Featuring a scalpel-like sharpness, the 7-level high-carbon, high-chromium steel is sandblasted for a frosted look that enhances its non-stick properties. The handle is made of white resin and enclosed in an aluminum mesh designed to improve durability.

Lightweight and efficient, the Opinel curved bread knife is an affordable and elegant addition to your knife rack. The serrated 8-inch blade is made in France (and assembled in Portugal) from anti-corrosive stainless steel. Sophie Couche, project manager of Four & Twenty Blackbirds Bakery in New York City, says the Opinel curved bread knife is one of her top picks. It’s “good for at-home use, long lasting, affordable, and looks nice,” she says. Opinel has been making timeless knives in France for more than 100 years, and you’ll be delighted to show this one off on your kitchen counter.

Ask the Experts

How long should a bread knife last?

According to chef Bisiotis, “If you take care of things and you want them forever, you might be able to keep them forever; a bread knife with proper care could last for up to 15 years.” But it all depends on the quality of the knife to begin with, and how well you maintain it.
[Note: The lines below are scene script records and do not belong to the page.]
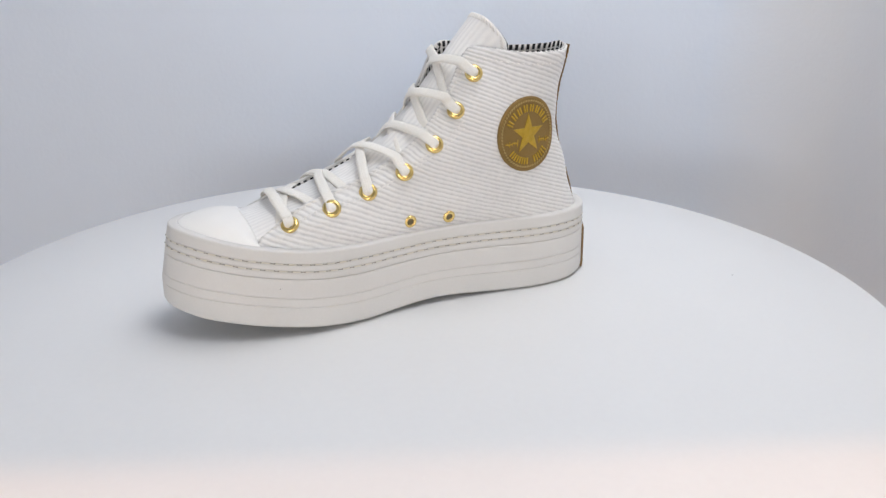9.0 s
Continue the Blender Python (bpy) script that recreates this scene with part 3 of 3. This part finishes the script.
pts, ups, e = leave(1, 6, 5.85)
back, backs, o = leave(-1, 6, 5.8)
bar_mid, bar_up = crossing(e, o, 1, 6.0, 0.5)
lace_piece(pts + [bar_mid] + back[::-1], ups + [bar_up] + backs[::-1])


def rim_piping():
    """Striped lining rolled over the rim of the lace opening."""
    j0 = round((NU - 1) * CORNER / 9)
    for side in (1, -1):
        g, n = QUARTER[side], QNORMAL[side]
        line = g[-1, j0:NU - 1] - n[-1, j0:NU - 1] * 2.7
        up = (g[-1] - g[-2])[j0:NU - 1]
        line = line + up / np.linalg.norm(up, axis=1, keepdims=True) * -0.45
        path, _ = even(line, 150)
        facing, _ = even(np.hstack([line, n[-1, j0:NU - 1]]), 150)
        bm = bmesh.new()
        sweep(bm, path, facing[:, 3:], 2.2, 2.2, 8, 2.0)
        part("piping", bm, PIPING, SHOE, "black and white striped lining edge")


rim_piping()


# sewing on the side panels: one row under the rim, two along the lace opening
def panel_sewing():
    me = stitch_mesh(2.0, 0.75, 0.6)
    me.materials.append(SEWING)
    panels = [o for o in SHOE.children if o.name.startswith("quarter")]
    j0 = round((NU - 1) * CORNER / 9)
    for side, panel in zip((1, -1), panels):
        g, n = QUARTER[side], QNORMAL[side]
        for row, a, b, gap in ((NV - 4, 6, j0 - 1, 3.4), (NV - 3, j0 + 2, NU - 3, 3.3), (NV - 14, j0 + 5, NU - 8, 3.3), (NV - 16, j0 + 5, NU - 8, 3.3)):
            line, length = even(g[row, a:b], 400)
            count = int(length / gap)
            for c in range(count):
                i = int((c + 0.5) * 399 / count)
                p, q = line[i], line[min(i + 4, 399)]
                k = a + int(np.argmin(np.linalg.norm(g[row, a:b] - p, axis=1)))
                lay("stitch", me, frame_at(p + n[row, k] * 0.1, q - line[max(i - 4, 0)], n[row, k]), panel)


panel_sewing()


def tongue_overlock():
    """Overlocked thread round the tongue's free edge."""
    me = stitch_mesh(3.6, 1.1, 0.9)
    me.materials.append(SEWING)
    g = TONGUE_GRID
    n = normals(g)
    if n[40, 12, 0] < 0:
        n = -n
    ob = [o for o in SHOE.children if o.name.startswith("tongue")][0]
    top, m = g.shape[0] - 2, g.shape[1]
    spots = [(i, 1, 0) for i in range(46, top, 1)] + [(top, j, 1) for j in range(1, m - 1)] + [(i, m - 2, 2) for i in range(top - 1, 45, -1)]
    for i, j, kind in spots:
        inward = g[i - 1, j] - g[i, j] if kind == 1 else g[i, j + (1 if kind == 0 else -1)] - g[i, j]
        lay("stitch", me, frame_at(g[i, j] + n[i, j] * 0.15, inward + 0.4 * (g[i, min(j + 1, m - 1)] - g[i, j]), n[i, j]), ob)


tongue_overlock()


def tongue_print():
    """Pale care print on the tongue's back, its text as plain dark bars."""
    g = TONGUE_GRID
    n = normals(g)
    if n[40, 12, 0] < 0:
        n = -n
    tongue_ob = [o for o in SHOE.children if o.name.startswith("tongue")][0]

    def plate(name, r0, r1, c0, c1, off, mat):
        rows, cols = np.linspace(r0, r1, 5), np.linspace(c0, c1, 7)

        def at(r, c, o):
            i, j = int(r), int(c)
            fr, fc = r - i, c - j
            p = (g[i, j] * (1 - fr) + g[i + 1, j] * fr) * (1 - fc) + (g[i, j + 1] * (1 - fr) + g[i + 1, j + 1] * fr) * fc
            return p - n[i, j] * o
        bm = bmesh.new()
        slab(bm, np.array([[at(r, c, off) for c in cols] for r in rows]), np.array([[at(r, c, off - 0.25) for c in cols] for r in rows]))
        part(name, bm, mat, tongue_ob)
    plate("care_print", 42, 49, 6, 17, 2.85, PRINT)
    for k, (c0, c1) in enumerate(((7, 15), (8, 16), (7, 12))):
        plate("print_bar", 43.4 + k * 1.9, 44.3 + k * 1.9, c0, c1, 3.05, DARK)


tongue_print()

# ankle patch with a star
def ankle_patch():
    c, n = on_quarter(1, -71.5, 102)
    n = np.array([0.0, 1.0, 0.06])
    n /= np.linalg.norm(n)
    ex = np.array([-1.0, 0, 0])
    ez = np.cross(ex, n) * -1
    ez = ez if ez[2] > 0 else -ez

    def at(a, r, off):
        q = c + ex * math.sin(a) * r + ez * math.cos(a) * r
        p, m = on_quarter(1, q[0], q[2])
        return np.array([q[0], p[1], q[2]]) + n * off

    bm = bmesh.new()
    N = 72
    rows = [[at(2 * math.pi * k / N, r, o) for k in range(N)] for r, o in ((23.0, -0.6), (23.2, 0.7), (22.8, 1.3), (21.9, 1.6), (21.0, 1.35), (15, 1.4), (8, 1.4), (1.5, 1.4))]
    made = sheet(bm, rows, True)
    bm.faces.new(made[-1])
    ob = part("ankle_patch", bm, PATCH, SHOE, "round brown ankle patch with gold foil star")
    bm = bmesh.new()
    tip = bm.verts.new(Vector(at(0, 0, 2.5)) * MM)
    tops = [bm.verts.new(Vector(at(k * math.pi / 5, (12.6, 5.0)[k % 2], 1.9)) * MM) for k in range(10)]
    lows = [bm.verts.new(Vector(at(k * math.pi / 5, (12.9, 5.3)[k % 2], 1.2)) * MM) for k in range(10)]
    for k in range(10):
        bm.faces.new((tip, tops[k], tops[(k + 1) % 10]))
        bm.faces.new((tops[k], lows[k], lows[(k + 1) % 10], tops[(k + 1) % 10]))
    part("star", bm, FOIL, ob, "raised gold foil star", False)

    def gold_bar(spots, wide, name="gold_mark"):
        """A slim raised bar along places given as angle and radius."""
        path = spline([at(a, r, 1.75) for a, r in spots], 4 * len(spots))
        bm = bmesh.new()
        sweep(bm, path, [n] * len(path), wide, 0.7, 6, 2.0)
        part(name, bm, FOIL, ob)

    for count, first, step, r0, r1, skip in ((8, -62, 17.7, 13.9, 18.3, None), (8, 227, -13.6, 14.6, 18.8, 4)):
        for k in range(count):
            if k != skip:
                for turn in (-0.06, 0.06):
                    a = radians(first + k * step) + turn
                    gold_bar([(a, r0), (a, r1)], 1.15)

    def flat_spot(x, z):
        return math.atan2(x, z), math.hypot(x, z)
    for sgn in (-1, 1):
        gold_bar([flat_spot(sgn * x, z) for x, z in ((8.5, -4.8), (11.5, -4.3), (14.5, -5.1), (18.0, -4.6))], 0.6)
        for x, lo, hi in ((9.0, -6.6, -2.6), (11.0, -5.6, -3.6), (13.0, -5.8, -3.9), (15.2, -6.4, -3.2), (17.0, -5.2, -4.0)):
            gold_bar([flat_spot(sgn * x, lo), flat_spot(sgn * (x + 0.5 * sgn), hi)], 0.55)
    me = stitch_mesh(1.8, 1.0, 0.7)
    me.materials.append(GOLD_THREAD)
    for k in range(64):
        a = 2 * math.pi * k / 64
        p, q = at(a, 20.4, 1.45), at(a + 0.02, 20.7, 1.45)
        lay("stitch", me, frame_at(p, q - p, n), ob)


ankle_patch()


# ---------------------------------------------------------------- what turns
def motions():
    times = [0.5 * k for k in range(33)]
    walk(TABLE, [(t, pose(0, 0, 0, 0, 0, spin(t))) for t in times])
    walk(SHOE, [(t, pose(0, 0, 0, 0, 0, spin(t) - 176.36) @ pose(0, -0.010, 0.0002)) for t in times])


motions()
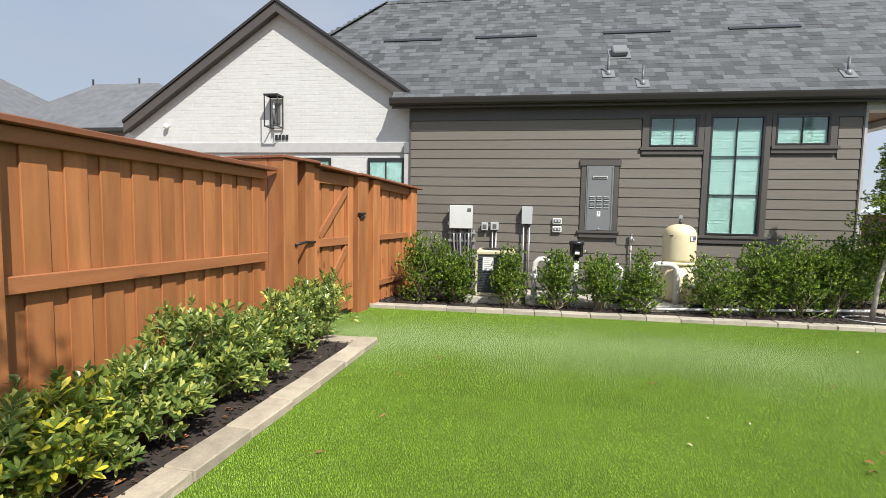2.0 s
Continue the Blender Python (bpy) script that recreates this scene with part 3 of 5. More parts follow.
# gutter, fascia and soffit
pr = [(0.0, -0.13), (-0.085, -0.13), (-0.105, -0.10), (-0.125, -0.03), (-0.13, 0.0), (-0.115, 0.0), (-0.10, -0.02), (0.0, -0.02)]
gut = poly_prism([(EAVE_Y - 0.01 + a, EAVE_Z - 0.03 + b) for a, b in pr], RX0 - 0.02, RX1 + 0.03, "x")
part("gutter", gut, M_gutter, house, "dark bronze eave gutter")
part("fascia", B(RX0, RX1, EAVE_Y - 0.008, EAVE_Y + 0.03, EAVE_Z - 0.20, EAVE_Z - 0.04), M_frieze, house)
part("soffit", B(RX0, RX1 - 0.02, EAVE_Y + 0.031, WY - 0.03, EAVE_Z - 0.12, EAVE_Z - 0.10), M_trim, house)
# rake board on the open gable end
bm = poly_prism([(EAVE_Y - 0.02, EAVE_Z - 0.20), (RIDGE_Y, RIDGE_Z - 0.18), (RIDGE_Y, RIDGE_Z + 0.01), (EAVE_Y - 0.02, EAVE_Z - 0.01)], RX1 - 0.03, RX1 + 0.015, "x")
part("rake_board", bm, M_gutter, house)
bm = poly_prism([(2 * RIDGE_Y - EAVE_Y, EAVE_Z - 0.20), (RIDGE_Y, RIDGE_Z - 0.18), (RIDGE_Y, RIDGE_Z + 0.01), (2 * RIDGE_Y - EAVE_Y, EAVE_Z - 0.01)], RX1 - 0.03, RX1 + 0.015, "x")
part("rake_board", bm, M_gutter, house)
part("gable_wall", poly_prism([(9.75, 3.5), (RIDGE_Y, RIDGE_Z - 0.2), (14.65, 3.5)], 9.0, 9.08, "x"), M_siding, house)

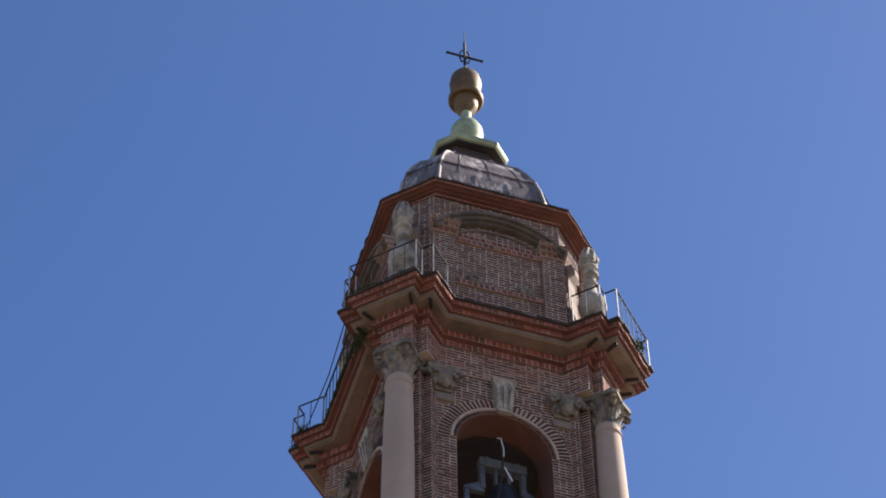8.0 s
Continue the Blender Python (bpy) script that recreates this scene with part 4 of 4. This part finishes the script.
# ---- weeds and moss on the ledges ----
def tuft(name, label, at, spread, count, size, seed):
    r = random.Random(seed)
    s = Shape()
    for _ in range(count):
        p = Vector((r.gauss(0, spread[0]), r.gauss(0, spread[1]), r.gauss(0, spread[2])))
        q = Matrix.Translation(p) @ Euler((r.uniform(0, 6), r.uniform(0, 6), r.uniform(0, 6))).to_matrix().to_4x4()
        w, h = size * r.uniform(0.3, 0.6), size * r.uniform(0.7, 1.4)
        s.add([q @ Vector(v) for v in ((-w * 0.2, 0, 0), (w * 0.2, 0, 0), (w, h * 0.2, h * 0.5), (0, h * 0.1, h), (-w, h * 0.2, h * 0.5))], [(0, 1, 2, 3, 4)])
    tagged(part(name, s, MOSS, None, at=at), label, "plant", kind="stuff")


tuft("weeds", "dark weeds rooted on the main cornice", pose(1.75, -2.98, 24.66), (0.16, 0.05, 0.03), 220, 0.05, 6)
tuft("weeds", "dark weeds rooted on the main cornice", pose(2.35, -2.98, 24.66), (0.10, 0.05, 0.03), 160, 0.05, 7)
tuft("weeds", "small green weeds growing on the gallery edge", pose(2.62, -2.38, 38.06), (0.06, 0.12, 0.07), 420, 0.055, 3)
tuft("moss", "dark moss hanging under the gallery edge", pose(-2.66, -1.40, 37.62), (0.04, 0.16, 0.14), 900, 0.035, 4)
tuft("moss", "dark moss on the gallery corner", pose(-2.98, 1.66, 38.0), (0.05, 0.16, 0.02), 700, 0.03, 5)
tuft("moss", "dark moss along the side gallery edge", pose(-2.63, 0.2, 37.96), (0.012, 0.5, 0.03), 900, 0.03, 8)

# ---- single bricks round the foot of the clock-side window ----
single = {}
for x, y, z, ln, ht in kept_bricks[:300]:
    key = (round(ln, 2), round(ht, 3))
    if key not in single:
        s = Shape()
        a, h2, t = ln / 2, ht / 2, 0.004
        vs = [(u, o, w) for o, q in ((0.012, 0.0), (-0.009, t)) for u, w in ((-a + q, -h2 + q), (a - q, -h2 + q), (a - q, h2 - q), (-a + q, h2 - q))]
        s.add(vs, ((4, 5, 6, 7), (0, 1, 5, 4), (1, 2, 6, 5), (2, 3, 7, 6), (3, 0, 4, 7)))
        single[key] = s.mesh("brick")
    part("brick", single[key], DARK_SINGLE, shaft, at=pose(x, y + dice.uniform(-0.003, 0.003), z, 0, dice.uniform(-0.4, 0.4), 0))
b = Shape()
for x, y, z, ln, ht in kept_bricks[300:]:
    b.box(x - ln / 2, x + ln / 2, y - 0.009, y + 0.012, z - ht / 2, z + ht / 2)
if b.v:
    part("brickwork", b, SHAFT_BRICK, shaft, kind="stuff")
Wash by hand, dry immediately, and sharpen as necessary to keep the blade and handle in tiptop shape.

What’s the best way to sharpen a serrated blade?

Chef Bisiotis prefers to use a round ceramic hone: “I gently pass it through each serration. It works!” he says. It can be time-consuming, though, and the finesse required might lead to mistakes and possible injuries for less experienced home chefs. Chef Caturano recommends foregoing the DIY approach and visiting a pro instead: “There are professional companies out there with machines that can sharpen the serrated edge for you,” he says, which will save you time (and your fingers!).